Return each line containing the string "parts".

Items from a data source
===

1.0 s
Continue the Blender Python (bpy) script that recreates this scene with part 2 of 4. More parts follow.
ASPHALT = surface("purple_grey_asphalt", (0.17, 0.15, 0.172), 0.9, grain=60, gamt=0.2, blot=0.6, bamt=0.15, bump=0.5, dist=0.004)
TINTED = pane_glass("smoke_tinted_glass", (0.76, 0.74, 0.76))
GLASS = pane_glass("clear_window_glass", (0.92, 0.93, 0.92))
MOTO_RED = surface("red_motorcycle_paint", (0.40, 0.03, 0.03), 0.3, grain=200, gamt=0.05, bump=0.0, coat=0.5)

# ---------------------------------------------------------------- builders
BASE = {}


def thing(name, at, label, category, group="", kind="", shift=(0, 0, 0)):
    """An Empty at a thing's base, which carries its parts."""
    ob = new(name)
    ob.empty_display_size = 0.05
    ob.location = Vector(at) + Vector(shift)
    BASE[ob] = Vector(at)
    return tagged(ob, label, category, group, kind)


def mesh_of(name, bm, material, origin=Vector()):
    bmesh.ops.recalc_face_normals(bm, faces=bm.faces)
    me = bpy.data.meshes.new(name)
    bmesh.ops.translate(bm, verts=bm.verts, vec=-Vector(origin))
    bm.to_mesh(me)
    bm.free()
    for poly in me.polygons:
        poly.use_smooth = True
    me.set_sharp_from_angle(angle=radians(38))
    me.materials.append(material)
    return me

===

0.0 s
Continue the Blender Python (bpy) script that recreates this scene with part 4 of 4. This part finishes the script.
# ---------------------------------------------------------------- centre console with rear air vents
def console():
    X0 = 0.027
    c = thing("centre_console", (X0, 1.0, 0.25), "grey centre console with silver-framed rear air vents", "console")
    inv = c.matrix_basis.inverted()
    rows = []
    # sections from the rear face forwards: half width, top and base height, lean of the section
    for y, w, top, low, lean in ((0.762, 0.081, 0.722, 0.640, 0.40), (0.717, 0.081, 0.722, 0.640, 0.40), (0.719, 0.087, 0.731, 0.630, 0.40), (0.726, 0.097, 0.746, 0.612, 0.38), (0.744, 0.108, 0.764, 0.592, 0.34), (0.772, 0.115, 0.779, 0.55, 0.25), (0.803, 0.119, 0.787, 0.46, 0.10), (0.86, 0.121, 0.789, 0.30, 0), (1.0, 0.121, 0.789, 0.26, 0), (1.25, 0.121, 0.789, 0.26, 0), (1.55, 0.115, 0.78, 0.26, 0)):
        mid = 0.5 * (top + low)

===

* _CORRECT RESULT_
Continue the Blender Python (bpy) script that recreates this scene with part 2 of 4. More parts follow.
    """An Empty at a thing's base, which carries its parts."""